Lord Woolf, who is reviewing the whole of civil procedure for the Lord Chancellor, is known to be thinking about such a move. If so, high on the agenda will be the question of expert witnesses. The existing power of a court to appoint its own expert is in mothballs because one of the parties is required to initiate the process. If this limitation is removed, the way will be clear for the court, having seen the issues defined by the parties, to appoint an expert from an agreed list to give an informed opinion. This expert will of course be open to questioning and challenge by each side; and so each side will want its own specialist adviser to brief it on what challenges to raise. This is entirely acceptable (and the legal aid system should extend to it); but it will have to stop at the point where a party tries to back its challenge by putting in front of the court’s expert the contradictory report of another leading practitioner in the same field. To allow this would be to readmit the stage army to the courtroom, for if one side can do it, so can the other, and if each can proffer one contrary expert’s report, each can proffer half a dozen. Once again, sheer firepower would start to determine outcomes. If such a radical shift is not adopted, my own view is that it is necessary as a minimum that the privilege against disclosure of the instructions given to experts should be abolished, so that the court can know how and to what extent the expert has been briefed.

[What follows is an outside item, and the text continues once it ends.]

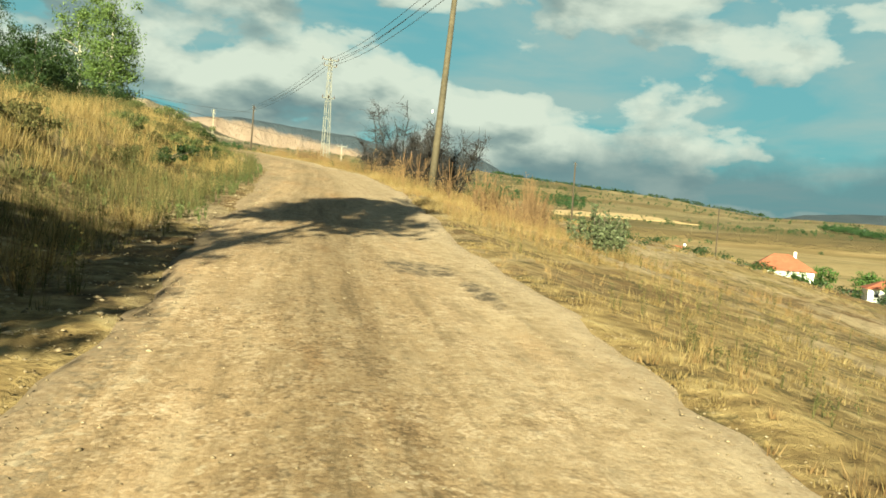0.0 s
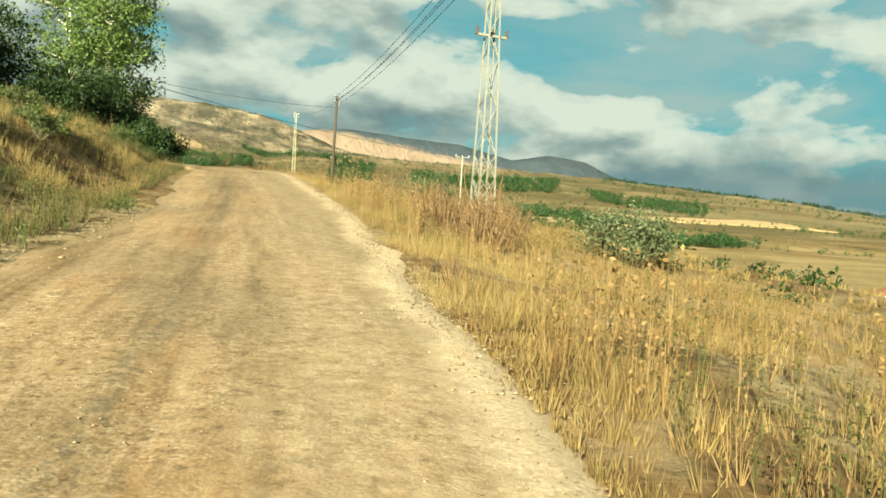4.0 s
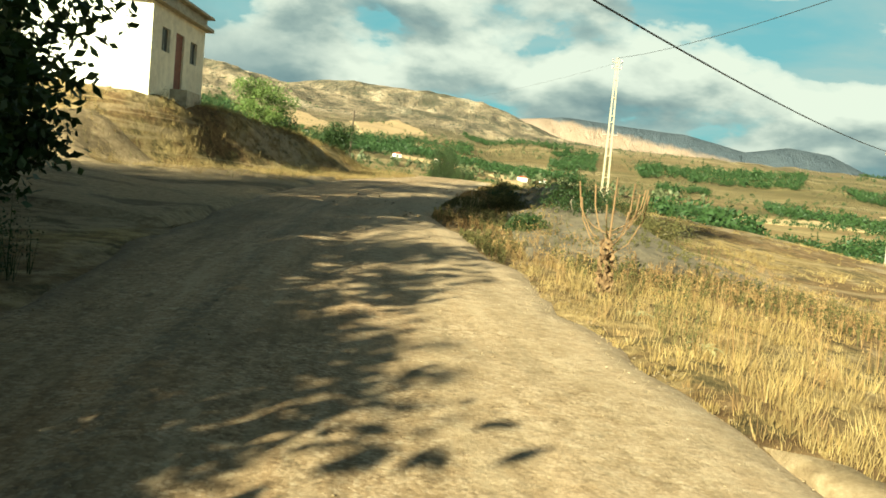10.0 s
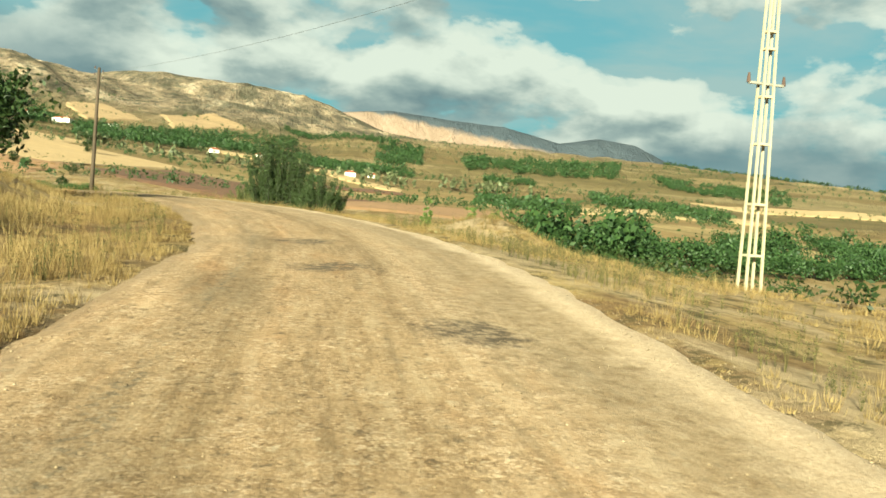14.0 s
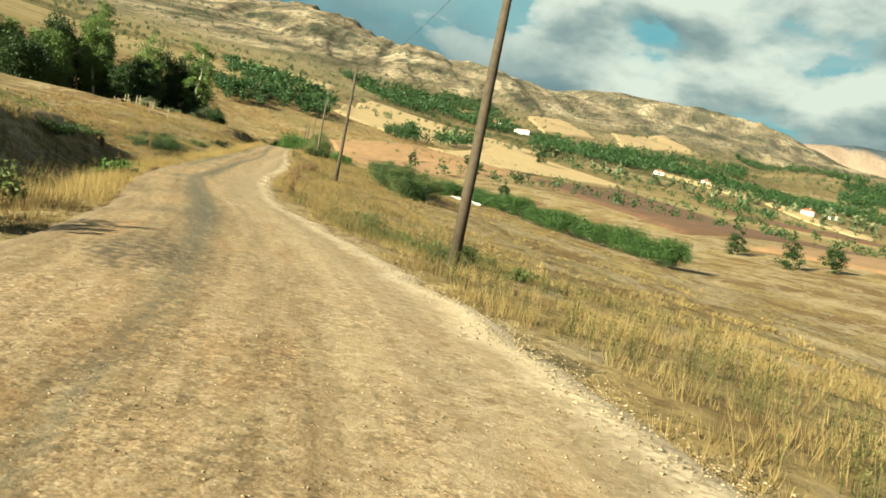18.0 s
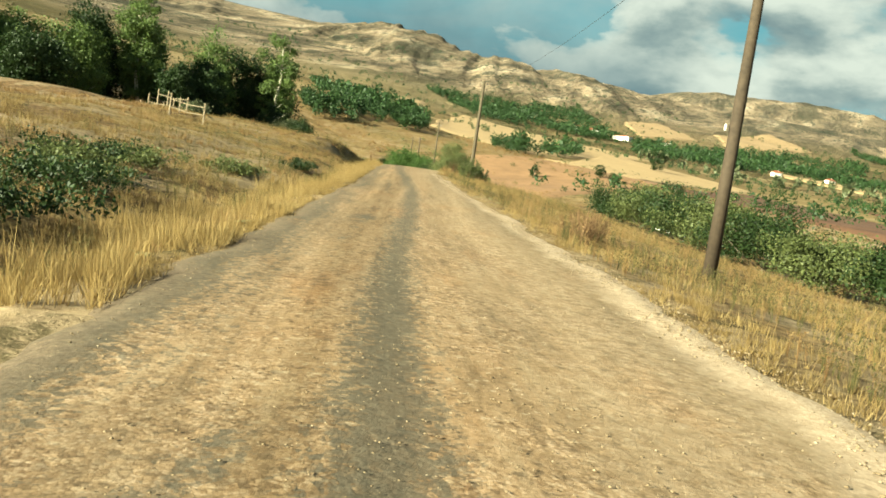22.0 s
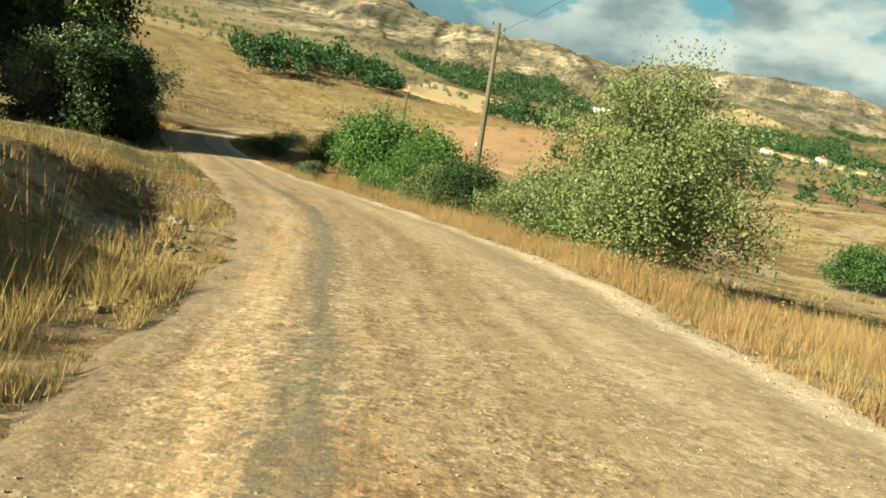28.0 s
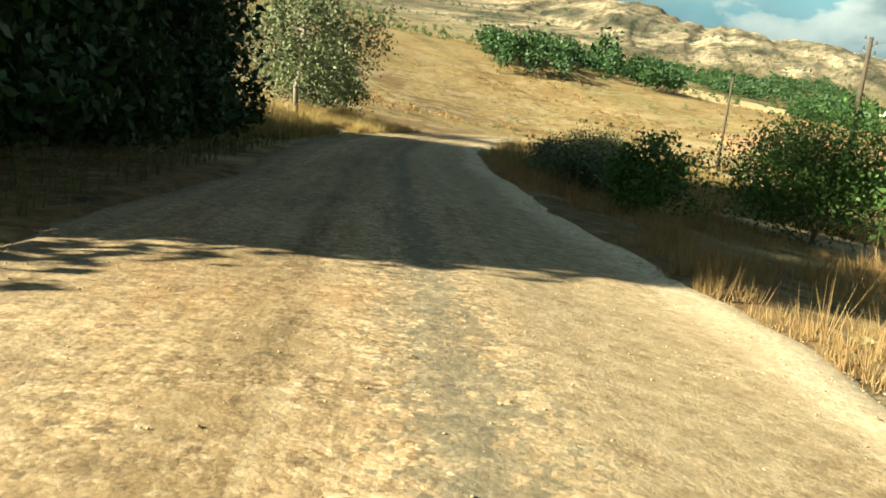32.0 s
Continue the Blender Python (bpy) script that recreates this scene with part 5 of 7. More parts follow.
def brush_heap(x, y, seed):
    """A tangled dead bush beside the pole."""
    rng = np.random.default_rng(seed)
    t = thing("dead_bush", x, y, ground_at(x, y) - 0.05, "large tangled leafless dark bush beside the pole", "bush")
    for k in range(44):
        s = Shape()
        a = rng.uniform(0, 2 * math.pi)
        q = rng.uniform(0.1, 1.0) ** 0.7
        main = [Vector((math.cos(a) * q * 2.3, math.sin(a) * q * 1.7, 0))]
        h = rng.uniform(1.3, 2.6) + 1.0 * (k % 5 == 0)
        for w in range(1, 6):
            main.append(main[-1] + Vector((math.cos(a) * 0.20 * q + rng.normal() * 0.15, math.sin(a) * 0.20 * q + rng.normal() * 0.15, h / 5)))
        s.tube(main, 0.04, 0.009, 5, False)
        for _ in range(30):
            i = rng.integers(0, 5)
            p = main[i].lerp(main[i + 1], float(rng.uniform()))
            d = Vector(rng.normal(size=3))
            d.z = abs(d.z) * 0.8 + 0.1
            d.normalize()
            l = rng.uniform(0.35, 1.0) * (1 - 0.08 * i)
            e = Vector(rng.normal(size=3)) * 0.2
            s.tube((p, p + d * l * 0.5 + e * 0.5, p + d * l + e), 0.017, 0.006, 3, False)
            for _ in range(6):
                p2 = p + d * l * float(rng.uniform(0.2, 0.95))
                e2 = p2 + Vector(rng.normal(size=3)) * 0.2
                s.tube((p2, p2.lerp(e2, 0.5) + Vector(rng.normal(size=3)) * 0.05, e2), 0.008, 0.003, 3, False)
        part("branch", s.done("branch", TWIG), t)
    n = 45000
    pts = rng.normal(size=(n, 3)) * np.array([1.15, 0.95, 0.45]) + np.array([0.0, 0.0, 0.55])
    pts = pts[(pts[:, 2] > 0) & (np.hypot(pts[:, 0], pts[:, 1]) < 2.4) & (pts[:, 2] < 1.7) & (fbm(pts[:, 0] * 1.6 + 9, pts[:, 2] * 1.6 + pts[:, 1], 3, 3) > -0.22)]
    v, f = leaf_cards(pts, 0.034, rng)
    part("twig_litter", mesh_of("twig_litter", v, f, TWIG), t)["kind"] = "stuff"
    return t


def far_trees(name, spots, heights, mat, label, seed, leaves=26, wide=0.42):
    """Many small far trees as one mesh: each a gappy heap of leaf clumps on a short stem."""
    rng = np.random.default_rng(seed)
    spots, heights = np.asarray(spots), np.asarray(heights)
    n = len(spots)
    z = land(spots[:, 0], spots[:, 1])
    d = rng.normal(size=(n, leaves, 3))
    d /= np.linalg.norm(d, axis=2)[:, :, None]
    r = rng.uniform(0.35, 1.0, (n, leaves, 1)) * rng.uniform(0.75, 1.25, (n, leaves, 1))
    c = d * r * np.array([wide, wide, 0.46]) + np.array([0, 0, 0.5])
    c = c * heights[:, None, None] + np.stack([spots[:, 0], spots[:, 1], z], 1)[:, None, :]
    size = np.repeat(heights * (0.20 if leaves < 30 else 0.115 if leaves < 100 else 0.062), leaves)
    v, f = leaf_cards(c.reshape(-1, 3), size[:, None].ravel(), rng)
    return tagged(new(name, mesh_of(name, v, f, mat)), label, "trees", kind="stuff")


# ---- valley trees: hedges, orchards and single trees ----
def band(rng, x0, y0, x1, y1, width, count):
    q = rng.uniform(0, 1, count)
    o = rng.uniform(-0.5, 0.5, count) * width
    dx, dy = x1 - x0, y1 - y0
    l = math.hypot(dx, dy)
    return np.stack([x0 + dx * q - dy / l * o, y0 + dy * q + dx / l * o], 1)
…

If the legal system in this country moves towards such a scheme, it will be because the mercenary train of the law has become in too many instances an impediment to justice. No lawyer can afford in the client’s interests to take a less confrontational stance than the opposition. It is the system itself which therefore has to readapt. With its historic baggage this is not something that it has so far found easy to do. For instance, the courts have for a long time had powers to arrange for large groups of cases to be tried through representative samples, but the chapter in this book written by two solicitors, Mark Mildred and Rodger Pannone, with unrivalled experience of multiple litigation, depresses by its tale of difficulties, often produced by disparities in eligibility for legal aid, encountered in mass litigation against pharmaceutical companies for alleged side-effects of drugs. Yet, as they also recount, in the equally large field of industrial disease and trauma – deafness, lung disease and so forth – orderly test-case litigation, usually conducted by trade-union solicitors and defended by experienced insurers, has enabled a maximum of claims to be resolved with a minimum of litigation.

Meanwhile, confronted in case after case with two experts drawing opposite conclusions from shared factual premises, judges have to decide whether there has been medical negligence or not. Much as they might sometimes like to, they cannot declare a draw. If neither expert has been shown to be dependent on faulty logic, the choice inexorably comes down to which of them has given the judge more confidence in his or her skill and judgment. It is a final irony that, like other historic invasions, the invasion of medicine by the cohorts of the law has driven the bedside manner from the sickroom only to find it alive and well in the courtroom. The consultant may be a martinet on the ward, but if he or she has the capacity to inspire confidence and to reassure in court – has the right bedside manner – it is this rather than all the forensic preparation in the world which may decide the case.